As a simple example, imagine a dispute between two coworkers, Alice and Bob, in the AI lab; each suspects the other of plotting against them. If Bob is paranoid, he could check the predictions of the AI system to see what Alice will do. If the AI system predicts that Alice will publicly denounce Bob, this could confirm his suspicions and cause him to spread rumors about Alice, leading her to publicly denounce him. Or, if the AI system predicts that Alice will support Bob on a key issue, Bob could conclude he was wrong all along and try to reconcile with Alice, leading her to support him on a key issue. The AI system will prefer to output whichever branch of the prediction is simpler to predict.

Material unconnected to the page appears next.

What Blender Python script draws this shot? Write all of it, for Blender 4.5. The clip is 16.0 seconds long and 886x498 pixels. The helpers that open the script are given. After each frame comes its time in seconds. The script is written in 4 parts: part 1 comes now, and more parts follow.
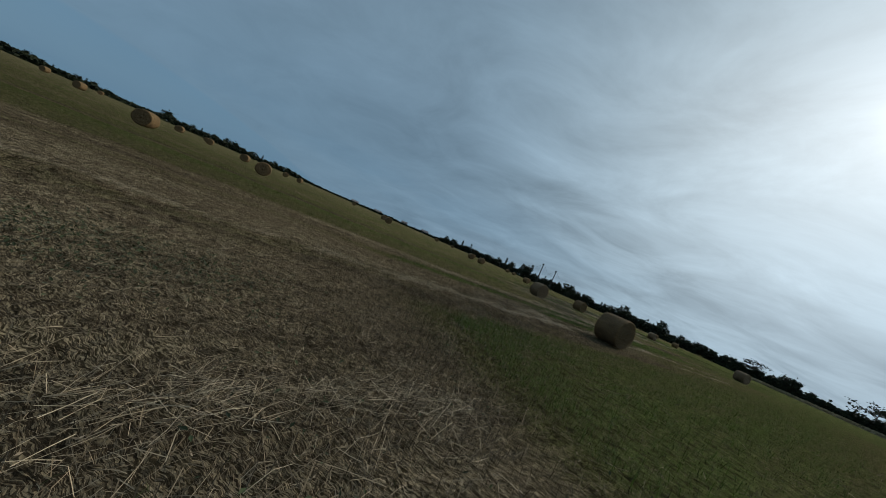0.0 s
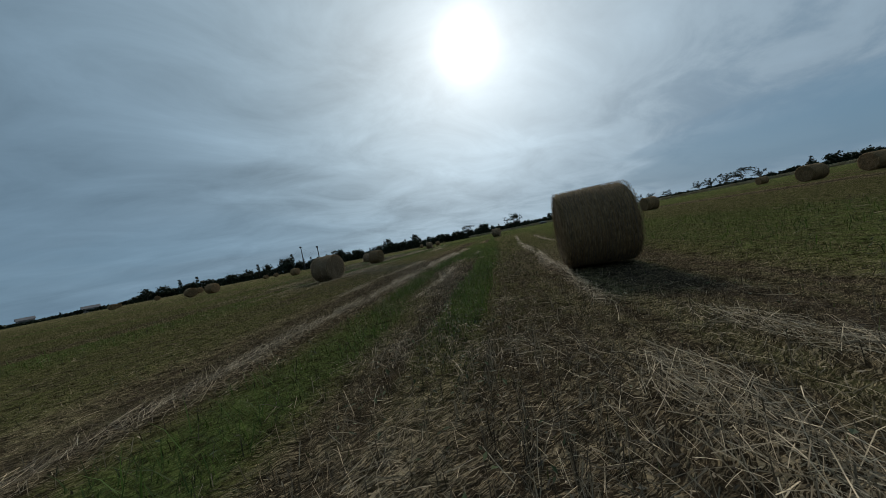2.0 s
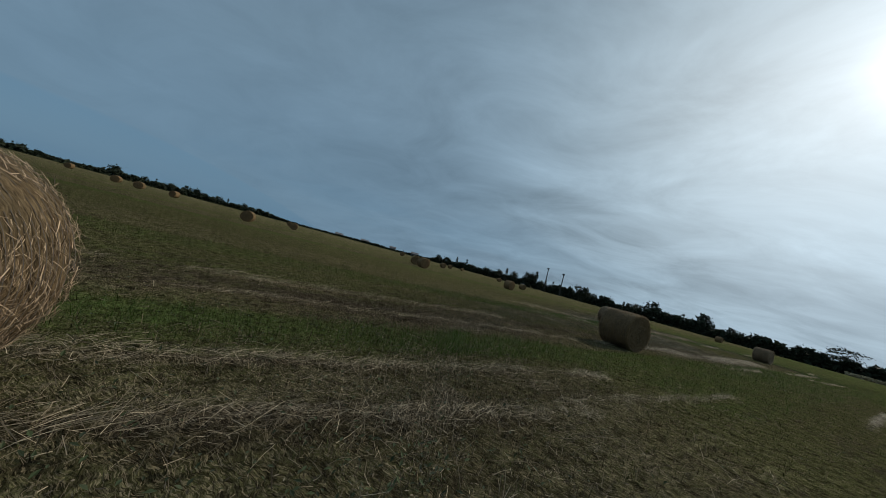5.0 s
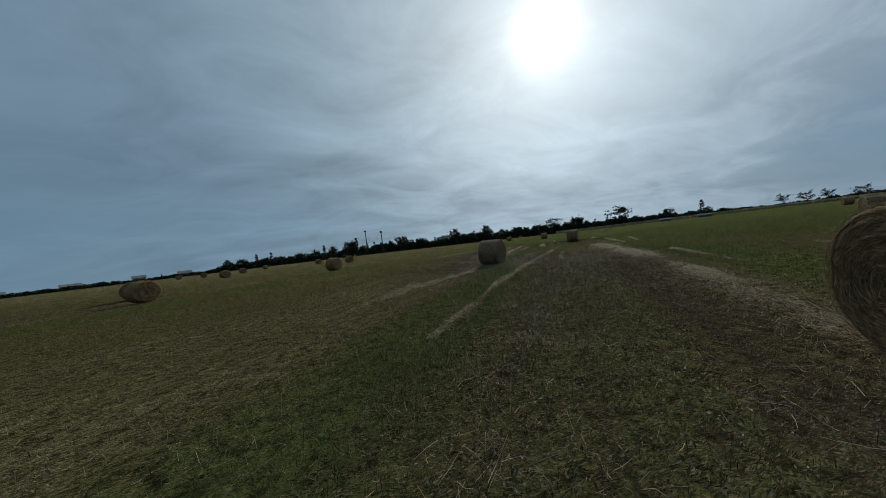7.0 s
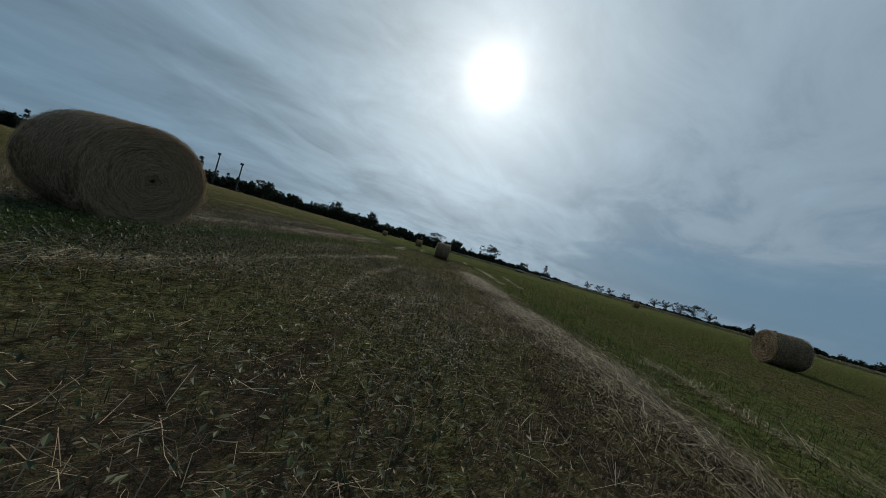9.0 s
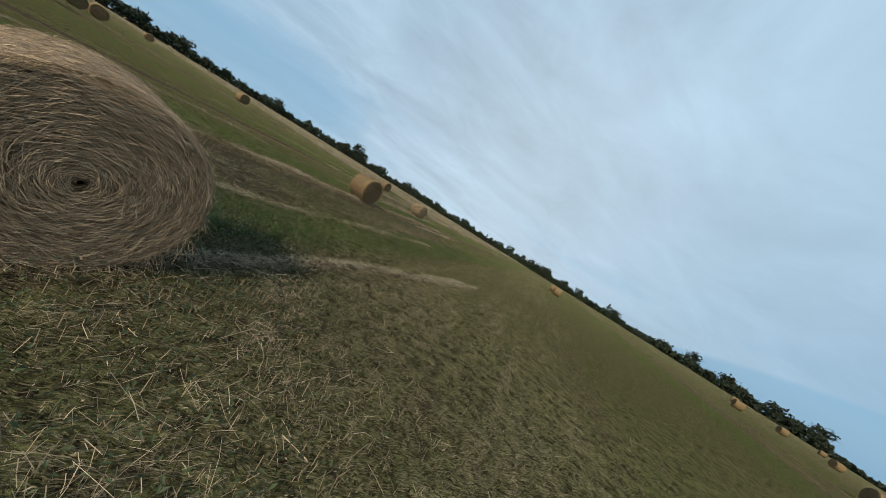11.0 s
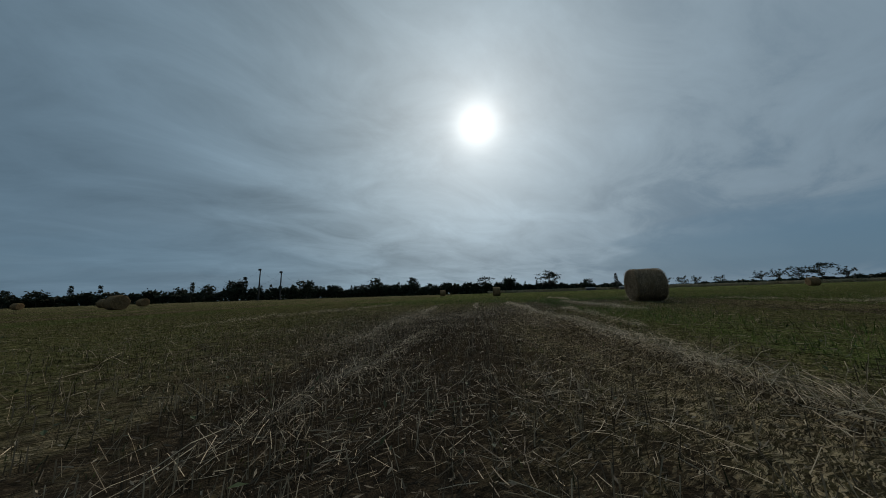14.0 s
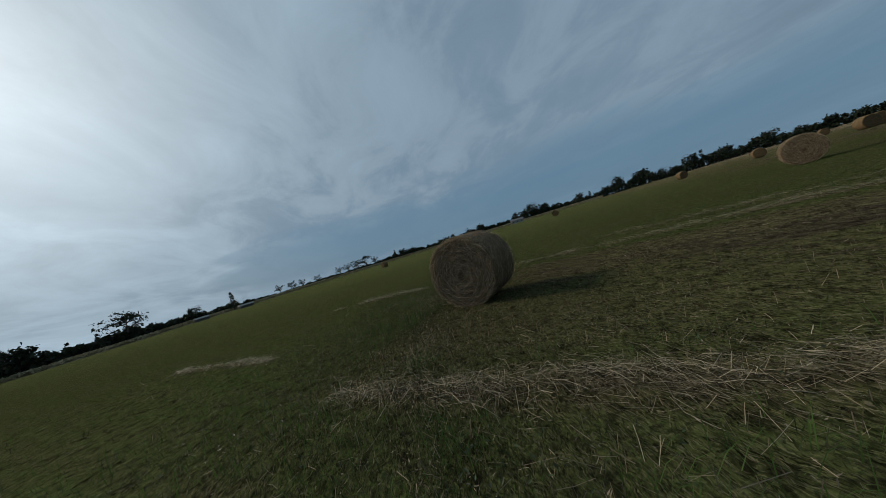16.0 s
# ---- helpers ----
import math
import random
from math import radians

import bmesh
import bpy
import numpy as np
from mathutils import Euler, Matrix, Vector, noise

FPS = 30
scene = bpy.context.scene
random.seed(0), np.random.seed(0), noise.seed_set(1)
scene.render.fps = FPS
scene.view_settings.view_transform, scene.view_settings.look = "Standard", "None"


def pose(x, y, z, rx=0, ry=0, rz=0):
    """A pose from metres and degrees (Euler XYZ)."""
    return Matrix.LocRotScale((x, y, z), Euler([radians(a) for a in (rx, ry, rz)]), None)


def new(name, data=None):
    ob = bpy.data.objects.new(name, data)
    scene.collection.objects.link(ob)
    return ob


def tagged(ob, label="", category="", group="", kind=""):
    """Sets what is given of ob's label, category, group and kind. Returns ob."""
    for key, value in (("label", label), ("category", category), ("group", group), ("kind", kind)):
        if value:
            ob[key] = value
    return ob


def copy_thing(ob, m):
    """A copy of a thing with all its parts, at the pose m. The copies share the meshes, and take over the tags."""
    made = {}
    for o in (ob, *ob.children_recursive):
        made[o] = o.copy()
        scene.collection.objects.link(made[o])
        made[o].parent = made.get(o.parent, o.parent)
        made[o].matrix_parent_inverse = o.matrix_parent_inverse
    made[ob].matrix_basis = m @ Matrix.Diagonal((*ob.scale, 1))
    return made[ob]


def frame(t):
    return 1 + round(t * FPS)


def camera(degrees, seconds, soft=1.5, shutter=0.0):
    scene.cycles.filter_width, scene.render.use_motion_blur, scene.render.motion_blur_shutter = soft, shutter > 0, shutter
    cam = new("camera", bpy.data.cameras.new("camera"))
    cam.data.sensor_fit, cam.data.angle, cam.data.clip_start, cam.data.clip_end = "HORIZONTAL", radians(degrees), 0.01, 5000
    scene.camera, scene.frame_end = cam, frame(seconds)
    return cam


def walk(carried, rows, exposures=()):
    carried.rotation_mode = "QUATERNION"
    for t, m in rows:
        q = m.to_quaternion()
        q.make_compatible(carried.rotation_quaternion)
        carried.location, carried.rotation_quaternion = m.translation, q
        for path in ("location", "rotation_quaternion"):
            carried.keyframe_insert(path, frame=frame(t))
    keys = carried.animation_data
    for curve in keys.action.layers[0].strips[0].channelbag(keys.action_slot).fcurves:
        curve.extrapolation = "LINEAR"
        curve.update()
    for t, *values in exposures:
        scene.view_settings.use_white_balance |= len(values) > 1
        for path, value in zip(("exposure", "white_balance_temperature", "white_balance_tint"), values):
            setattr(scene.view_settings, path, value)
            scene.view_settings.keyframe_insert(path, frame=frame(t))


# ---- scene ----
LENS = 116.2
PATH = [
    (0, -0.01, -0.003, 1.185, 88.38, -23.68, 20.26), (0.1, -0.104, 0.55, 1.154, 88.4, -21.31, 18.21),
    (0.2, -0.196, 1.105, 1.121, 88.41, -18.98, 16.16), (0.3, -0.289, 1.658, 1.089, 88.42, -16.63, 14.12),
    (0.4, -0.384, 2.212, 1.061, 88.43, -14.21, 12.08), (0.5, -0.483, 2.764, 1.038, 88.47, -11.69, 10.07),
    (0.6, -0.592, 3.311, 1.023, 88.53, -8.97, 8.22), (0.7, -0.711, 3.854, 1.015, 88.62, -6.07, 6.55),
    (0.8, -0.828, 4.398, 1.009, 88.71, -3.15, 4.82), (0.9, -0.933, 4.948, 1.003, 88.78, -0.33, 2.8),
    (1, -1.014, 5.51, 0.991, 88.81, 2.24, 0.26), (1.1, -1.076, 6.09, 0.972, 88.78, 4.68, -3.13),
    (1.2, -1.127, 6.684, 0.948, 88.71, 7.08, -7.23), (1.3, -1.159, 7.283, 0.923, 88.62, 9.27, -11.55),
    (1.4, -1.164, 7.878, 0.9, 88.54, 11.07, -15.6), (1.5, -1.135, 8.459, 0.881, 88.48, 12.3, -18.9),
    (1.6, -1.069, 9.028, 0.868, 88.41, 12.92, -21.44), (1.7, -0.972, 9.593, 0.859, 88.32, 13.05, -23.56),
    (1.8, -0.847, 10.148, 0.852, 88.26, 12.76, -25.24), (1.9, -0.698, 10.692, 0.845, 88.29, 12.07, -26.45),
    (2, -0.53, 11.22, 0.837, 88.47, 11.06, -27.18), (2.1, -0.338, 11.727, 0.824, 88.87, 9.56, -27.28),
    (2.2, -0.119, 12.216, 0.808, 89.43, 7.54, -26.78), (2.3, 0.12, 12.695, 0.794, 90.07, 5.23, -25.96),
    (2.4, 0.372, 13.171, 0.784, 90.67, 2.86, -25.04), (2.5, 0.629, 13.652, 0.783, 91.14, 0.65, -24.23),
    (2.6, 0.9, 14.136, 0.793, 91.46, -1.4, -23.62), (2.7, 1.188, 14.618, 0.811, 91.7, -3.45, -23.04),
    (2.8, 1.483, 15.1, 0.834, 91.9, -5.48, -22.35), (2.9, 1.773, 15.588, 0.859, 92.08, -7.46, -21.39),
    (3, 2.046, 16.083, 0.883, 92.29, -9.37, -20.03), (3.1, 2.306, 16.59, 0.904, 92.55, -11.24, -18.27),
    (3.2, 2.56, 17.105, 0.926, 92.85, -13.07, -16.21), (3.3, 2.804, 17.624, 0.949, 93.14, -14.83, -13.83),
    (3.4, 3.03, 18.143, 0.973, 93.36, -16.5, -11.12), (3.5, 3.233, 18.655, 0.999, 93.46, -18.04, -8.02),
    (3.6, 3.418, 19.159, 1.03, 93.39, -19.54, -4.17), (3.7, 3.589, 19.658, 1.065, 93.19, -21.03, 0.43),
    (3.8, 3.739, 20.156, 1.1, 92.91, -22.36, 5.23), (3.9, 3.858, 20.657, 1.131, 92.62, -23.4, 9.68),
    (4, 3.941, 21.163, 1.154, 92.4, -24.01, 13.21), (4.1, 3.984, 21.676, 1.165, 92.24, -24.11, 15.68),
    (4.2, 3.993, 22.191, 1.168, 92.09, -23.8, 17.48), (4.3, 3.971, 22.711, 1.167, 91.97, -23.19, 18.77),
    (4.4, 3.922, 23.236, 1.166, 91.9, -22.38, 19.74), (4.5, 3.849, 23.766, 1.17, 91.91, -21.48, 20.56),
    (4.6, 3.744, 24.304, 1.18, 92.03, -20.43, 21.13), (4.7, 3.604, 24.849, 1.192, 92.24, -19.15, 21.34),
    (4.8, 3.442, 25.399, 1.206, 92.49, -17.75, 21.36), (4.9, 3.27, 25.948, 1.22, 92.73, -16.33, 21.32),
    (5, 3.1, 26.495, 1.231, 92.9, -14.98, 21.38), (5.1, 2.927, 27.039, 1.24, 93.03, -13.71, 21.65),
    (5.2, 2.743, 27.582, 1.247, 93.14, -12.44, 22.06), (5.3, 2.551, 28.124, 1.253, 93.22, -11.18, 22.45),
    (5.4, 2.36, 28.666, 1.259, 93.27, -9.93, 22.68), (5.5, 2.174, 29.208, 1.264, 93.27, -8.7, 22.61),
    (5.6, 2, 29.75, 1.27, 93.23, -7.49, 22.08), (5.7, 1.826, 30.293, 1.276, 93.12, -6.28, 21.07),
    (5.8, 1.644, 30.836, 1.281, 92.97, -5.09, 19.71), (5.9, 1.469, 31.378, 1.286, 92.77, -3.9, 18.02),
    (6, 1.311, 31.921, 1.29, 92.54, -2.74, 16.06), (6.1, 1.184, 32.461, 1.295, 92.28, -1.6, 13.86),
    (6.2, 1.1, 33, 1.3, 92, -0.5, 11.48), (6.3, 1.06, 33.537, 1.306, 91.68, 0.58, 8.87),
    (6.4, 1.053, 34.073, 1.312, 91.31, 1.63, 5.97), (6.5, 1.077, 34.608, 1.318, 90.91, 2.66, 2.84),
    (6.6, 1.128, 35.141, 1.324, 90.49, 3.66, -0.49), (6.7, 1.203, 35.671, 1.328, 90.08, 4.6, -3.96),
    (6.8, 1.3, 36.2, 1.33, 89.7, 5.5, -7.53), (6.9, 1.425, 36.728, 1.332, 89.35, 6.2, -11.17),
    (7, 1.581, 37.257, 1.336, 89.01, 6.7, -14.92), (7.1, 1.758, 37.782, 1.337, 88.67, 7.24, -18.82),
    (7.2, 1.945, 38.301, 1.331, 88.32, 8.02, -22.92), (7.3, 2.133, 38.811, 1.314, 87.91, 9.27, -27.25),
    (7.4, 2.316, 39.315, 1.285, 87.43, 11.15, -31.97), (7.5, 2.518, 39.807, 1.252, 86.97, 13, -36.66),
    (7.6, 2.757, 40.282, 1.218, 86.61, 14.28, -41.07), (7.7, 3.028, 40.743, 1.181, 86.33, 15.19, -45.32),
    (7.8, 3.329, 41.185, 1.144, 86.13, 15.68, -49.17), (7.9, 3.658, 41.604, 1.107, 86.02, 15.71, -52.4),
    (8, 4.012, 41.995, 1.072, 86.01, 15.24, -54.78), (8.1, 4.394, 42.352, 1.039, 86.11, 14.27, -56.37),
    (8.2, 4.808, 42.676, 1.006, 86.32, 12.84, -57.31), (8.3, 5.246, 42.979, 0.975, 86.6, 10.93, -57.56),
    (8.4, 5.704, 43.272, 0.945, 86.94, 8.54, -57.06), (8.5, 6.176, 43.565, 0.917, 87.33, 5.67, -55.77),
    (8.6, 6.679, 43.846, 0.887, 87.73, 1.99, -53.8), (8.7, 7.216, 44.109, 0.856, 88.16, -2.49, -51.22),
    (8.8, 7.762, 44.371, 0.828, 88.66, -7.3, -47.89), (8.9, 8.295, 44.65, 0.808, 89.25, -11.94, -43.7),
    (9, 8.789, 44.962, 0.801, 90.01, -15.95, -38.5), (9.1, 9.238, 45.319, 0.805, 91.02, -19.49, -31.91),
    (9.2, 9.656, 45.71, 0.818, 92.31, -22.89, -24.08), (9.3, 10.056, 46.117, 0.841, 93.73, -25.85, -15.6),
    (9.4, 10.45, 46.524, 0.876, 95.11, -28.12, -7), (9.5, 10.848, 46.916, 0.925, 96.27, -29.41, 1.23),
    (9.6, 11.262, 47.284, 0.993, 97.2, -29.53, 9.02), (9.7, 11.652, 47.662, 1.063, 97.84, -29.31, 17.27),
    (9.8, 11.97, 48.176, 1.106, 97.69, -29.33, 26.71), (9.9, 12.232, 48.845, 1.152, 97.27, -29.4, 37.2),
    (10, 12.379, 49.648, 1.199, 96.59, -29.5, 48.35), (10.1, 12.36, 50.545, 1.246, 95.7, -29.63, 59.79),
    (10.2, 12.134, 51.475, 1.295, 94.62, -29.8, 71.15), (10.3, 11.684, 52.368, 1.342, 93.38, -29.99, 82.48),
    (10.4, 11.019, 53.144, 1.389, 92.01, -30.19, 94.04), (10.5, 10.177, 53.734, 1.435, 90.54, -30.42, 105.75),
    (10.6, 9.222, 54.084, 1.478, 88.99, -30.65, 117.51), (10.7, 8.234, 54.168, 1.518, 87.4, -30.89, 129.22),
    (10.8, 7.299, 53.991, 1.556, 85.8, -31.14, 140.9), (10.9, 6.49, 53.591, 1.589, 84.21, -31.38, 152.58),
    (11, 5.864, 53.026, 1.617, 82.66, -31.61, 164.28), (11.1, 5.449, 52.369, 1.641, 81.19, -31.84, 176),
    (11.2, 5.244, 51.693, 1.658, 79.82, -32.05, -172.26), (11.3, 5.225, 51.06, 1.67, 78.58, -32.23, -160.53),
    (11.4, 5.351, 50.515, 1.674, 77.5, -32.4, -148.78), (11.5, 5.574, 50.082, 1.67, 76.61, -32.53, -136.95),
    (11.6, 5.847, 49.767, 1.659, 75.94, -32.64, -124.96), (11.7, 6.129, 49.561, 1.638, 75.51, -32.7, -112.9),
    (11.8, 6.39, 49.444, 1.608, 75.36, -32.72, -101.2), (11.9, 6.633, 49.387, 1.55, 75.25, -32.36, -89.6),
    (12, 6.862, 49.297, 1.489, 75.47, -32.66, -78), (12.1, 7.08, 49.168, 1.429, 76.06, -33.28, -66.5),
    (12.2, 7.265, 48.964, 1.36, 76.76, -33.59, -55.1), (12.3, 7.371, 48.721, 1.232, 77.69, -33.31, -43.8),
    (12.4, 7.5, 48.538, 1.1, 78.57, -32.96, -32.6), (12.5, 7.798, 48.477, 1.055, 79.79, -32.66, -21.7),
    (12.6, 8.224, 48.558, 0.985, 81.55, -32.31, -11.2), (12.7, 8.638, 48.835, 0.914, 82, -32.34, -3.6),
    (12.8, 8.938, 49.281, 0.845, 81.53, -32.04, 0.2), (12.9, 9.079, 49.802, 0.779, 80.58, -30.72, -1.3),
    (13, 9.172, 50.32, 0.711, 80, -29.02, -3.91), (13.1, 9.251, 50.714, 0.633, 80.68, -27.59, -6.07),
    (13.2, 9.33, 51.338, 0.538, 82.91, -25.84, -8.13), (13.3, 9.386, 52.007, 0.444, 85.91, -23.69, -10.13),
    (13.4, 9.438, 52.688, 0.368, 88.94, -21.11, -12.2), (13.5, 9.498, 53.345, 0.326, 91.34, -18.15, -14.6),
    (13.6, 9.572, 53.983, 0.326, 93.27, -14.56, -17.48), (13.7, 9.647, 54.626, 0.355, 95.22, -10.33, -20.57),
    (13.8, 9.721, 55.265, 0.404, 96.98, -5.91, -23.75), (13.9, 9.787, 55.892, 0.464, 98.38, -1.74, -26.98),
    (14, 9.843, 56.498, 0.526, 99.21, 1.77, -30.36), (14.1, 9.856, 57.083, 0.596, 99.32, 4.61, -34.2),
    (14.2, 9.829, 57.654, 0.68, 98.85, 7.07, -38.6), (14.3, 9.81, 58.209, 0.77, 98, 9.2, -43.36),
    (14.4, 9.845, 58.747, 0.854, 96.97, 11.06, -48.21), (14.5, 9.982, 59.267, 0.924, 95.96, 12.68, -52.87),
    (14.6, 10.239, 59.776, 0.979, 94.8, 14.01, -57.39), (14.7, 10.585, 60.275, 1.027, 93.33, 15.02, -61.96),
    (14.8, 10.992, 60.752, 1.066, 91.84, 15.78, -66.47), (14.9, 11.432, 61.199, 1.097, 90.58, 16.35, -70.79),
    (15, 11.876, 61.605, 1.119, 89.83, 16.8, -74.79), (15.1, 12.328, 61.972, 1.125, 89.81, 17.08, -78.41),
    (15.2, 12.806, 62.309, 1.118, 90.36, 17.15, -81.72), (15.3, 13.306, 62.61, 1.104, 91.13, 17.09, -84.78),
    (15.4, 13.825, 62.868, 1.093, 91.8, 16.99, -87.65), (15.5, 14.36, 63.079, 1.092, 92.04, 16.94, -90.39),
    (15.6, 14.918, 63.225, 1.105, 91.76, 16.94, -92.94), (15.7, 15.502, 63.309, 1.125, 91.2, 16.93, -95.26),
    (15.8, 16.1, 63.358, 1.149, 90.46, 16.9, -97.44), (15.9, 16.702, 63.398, 1.174, 89.68, 16.87, -99.58),
    (16, 17.296, 63.455, 1.196, 88.99, 16.85, -101.79),
]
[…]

A more extreme example. If the predictor is VERY superhuman, it could learn an adversarial fixed-point for humans: a speech which, when humans hear it, causes them to repeat the speech, then commit suicide, or otherwise act in a very predictable manner. It’s not clear if such a speech exists; but more broadly, in a complex environment, the set of fixed-points is probably very large. Optimizing over that set can produce extreme outcomes.

These same problems could arise within AI systems which use predictors as a component, like this system, which contains a predictive model optimized for predictive accuracy, and a policy network optimizing for some objective. The policy network’s decisions will depend on what the predictive model says is likely to happen, influencing what the predictive model ends up seeing. The predictor could then steer the overall system towards more predictable fixed-points, even if those fixed-points obtain less value on the objective the policy network is supposed to be optimizing for.

To some extent, this seems to undermine the orthogonality thesis; an arbitrary predictor can’t just be plugged into an arbitrary objective and be counted on to optimize well. From the perspective of the system, it will be trying to optimize its objective as well as it can given its beliefs; but those ‘beliefs’ may themselves be optimized for something quite different. In self-referential systems, beliefs and decisions can’t be easily separated.